TO DO:
Out of the lines below, please list those that hold the string "with".

DATASET EXCERPT:
====================
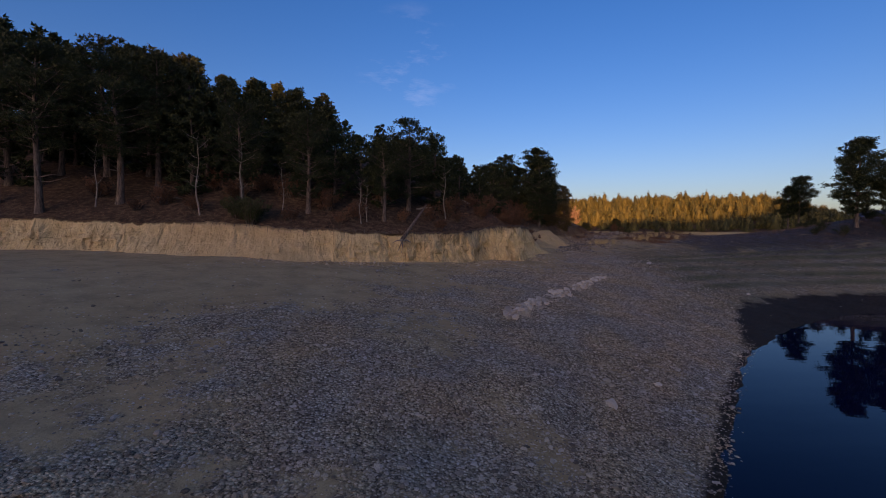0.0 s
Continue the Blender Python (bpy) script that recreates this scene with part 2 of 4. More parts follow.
def stone_material(name, dark, mid, light, island):
    m, nt, b = material(name, 0.85)
    k = sums(nt, "ADD", sums(nt, "MULTIPLY", chance(nt, island), 0.75), sums(nt, "MULTIPLY", grain(nt, coords(nt), 14.0, 5), 0.3))
    cast = ramp(nt, grain(nt, coords(nt), 0.45, 4, 0.6), (0.38, (0.91, 0.97, 1.10)), (0.60, (1.07, 0.99, 0.90)))
    nt.links.new(blend(nt, 1.0, blend(nt, 1.0, ramp(nt, k, (0.12, dark), (0.5, mid), (0.95, light)), cast, "MULTIPLY"), (0.86, 0.815, 0.68), "MULTIPLY"), b.inputs["Base Color"])
    relief(nt, b, sums(nt, "ADD", grain(nt, coords(nt), 26.0, 6, 0.75), grain(nt, coords(nt), 5.0, 5, 0.7)), 0.9, 0.05)
    return m


def bark_material(name, dark, light):
    m, nt, b = material(name, 0.95)
    k = grain(nt, coords(nt, (7, 7, 1.3)), 2.0, 6, 0.7)
    nt.links.new(ramp(nt, k, (0.35, dark), (0.65, light)), b.inputs["Base Color"])
    relief(nt, b, k, 0.9, 0.04)
    return m


def leaf_material(name, dark, light, island=True):
    m, nt, b = material(name, 0.7)
    k = sums(nt, "ADD", sums(nt, "MULTIPLY", chance(nt, island), 0.6), sums(nt, "MULTIPLY", grain(nt, coords(nt), 0.6, 3), 0.5))
    nt.links.new(ramp(nt, k, (0.2, dark), (0.9, light)), b.inputs["Base Color"])
    return m


def mountain_material():
    """Dark forest along the shore, paler logged slopes with stands of trees above it."""
    m, nt, b = material("far_wooded_slopes", 1.0)
    v = coords(nt)
    geo, sp = nt.nodes.new("ShaderNodeNewGeometry"), nt.nodes.new("ShaderNodeSeparateXYZ")
    nt.links.new(geo.outputs["Position"], sp.inputs[0])
    fine = grain(nt, v, 0.05, 5, 0.7)
    high = sums(nt, "ADD", sums(nt, "DIVIDE", sp.outputs[2], 240.0), sums(nt, "MULTIPLY", sums(nt, "SUBTRACT", grain(nt, coords(nt, (0.004, 0.004, 0.012)), 1.0, 6, 0.6), 0.5), 0.28))
    k = ramp(nt, grain(nt, coords(nt, (0.005, 0.005, 0.024)), 1.0, 8, 0.68), (0.47, 0.0), (0.56, 1.0))
    forest = ramp(nt, fine, (0.3, (0.012, 0.018, 0.036)), (0.7, (0.034, 0.044, 0.075)))
    slope = ramp(nt, fine, (0.35, (0.055, 0.062, 0.09)), (0.65, (0.15, 0.145, 0.165)))
    col = blend(nt, sums(nt, "MULTIPLY", k, ramp(nt, high, (0.14, 0.0), (0.24, 1.0))), forest, slope)
    nt.links.new(blend(nt, sums(nt, "MULTIPLY", ramp(nt, high, (0.80, 0.0), (0.98, 0.8)), k), col, (0.30, 0.29, 0.31)), b.inputs["Base Color"])
    relief(nt, b, fine, 1.0, 14.0)
    return m


GROUND, WATER, MOUNTAIN = ground_material(), water_material(), mountain_material()
GRAVEL = stone_material("mixed_gravel", (0.13, 0.095, 0.075), (0.46, 0.355, 0.29), (0.76, 0.645, 0.56), True)
STONE = stone_material("beach_stone", (0.18, 0.135, 0.11), (0.36, 0.28, 0.235), (0.56, 0.465, 0.40), False)
PALE_ROCK = stone_material("pale_rock", (0.50, 0.40, 0.34), (0.76, 0.635, 0.55), (0.95, 0.82, 0.72), False)
DARK_ROCK = stone_material("purplish_rock", (0.085, 0.062, 0.056), (0.22, 0.165, 0.145), (0.62, 0.51, 0.44), False)
DARK_RUBBLE = stone_material("purplish_rubble", (0.085, 0.062, 0.056), (0.22, 0.165, 0.145), (0.70, 0.58, 0.50), True)
TALUS = stone_material("clay_crumbs", (0.32, 0.22, 0.15), (0.54, 0.40, 0.29), (0.74, 0.58, 0.44), True)
TALUS_ROCK = stone_material("buff_slab", (0.20, 0.14, 0.105), (0.36, 0.265, 0.205), (0.52, 0.40, 0.32), False)
SLATE = stone_material("bluish_gravel", (0.025, 0.023, 0.028), (0.085, 0.078, 0.094), (0.26, 0.24, 0.28), True)
ARC_STONE = stone_material("olive_gravel", (0.05, 0.043, 0.03), (0.16, 0.135, 0.095), (0.36, 0.31, 0.23), True)
BANK = bank_material()
BARK = bark_material("pine_bark", (0.05, 0.034, 0.026), (0.24, 0.165, 0.12))
DEAD_WOOD = bark_material("weathered_wood", (0.15, 0.115, 0.085), (0.42, 0.34, 0.265))
NEEDLES = leaf_material("pine_needles", (0.022, 0.028, 0.009), (0.080, 0.080, 0.026))
JUNIPER = leaf_material("juniper_sprays", (0.035, 0.042, 0.014), (0.11, 0.10, 0.035))
FAR_NEEDLES = leaf_material("far_pine_needles", (0.030, 0.032, 0.010), (0.15, 0.115, 0.030))
OLIVE = leaf_material("rusty_olive_sprays", (0.075, 0.048, 0.018), (0.20, 0.135, 0.052))
RUST = leaf_material("rusty_twigs", (0.10, 0.045, 0.022), (0.27, 0.13, 0.065))
PURPLE = leaf_material("dry_purple_stems", (0.075, 0.042, 0.034), (0.20, 0.128, 0.098))
STRAW = leaf_material("straw_grass", (0.46, 0.29, 0.115), (0.82, 0.58, 0.29))
BARE = leaf_material("bare_cottonwood_twigs", (0.22, 0.125, 0.075), (0.42, 0.255, 0.155))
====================
THE OUTPUT:
Continue the Blender Python (bpy) script that recreates this scene with part 2 of 4. More parts follow.
    """Dark forest along the shore, paler logged slopes with stands of trees above it."""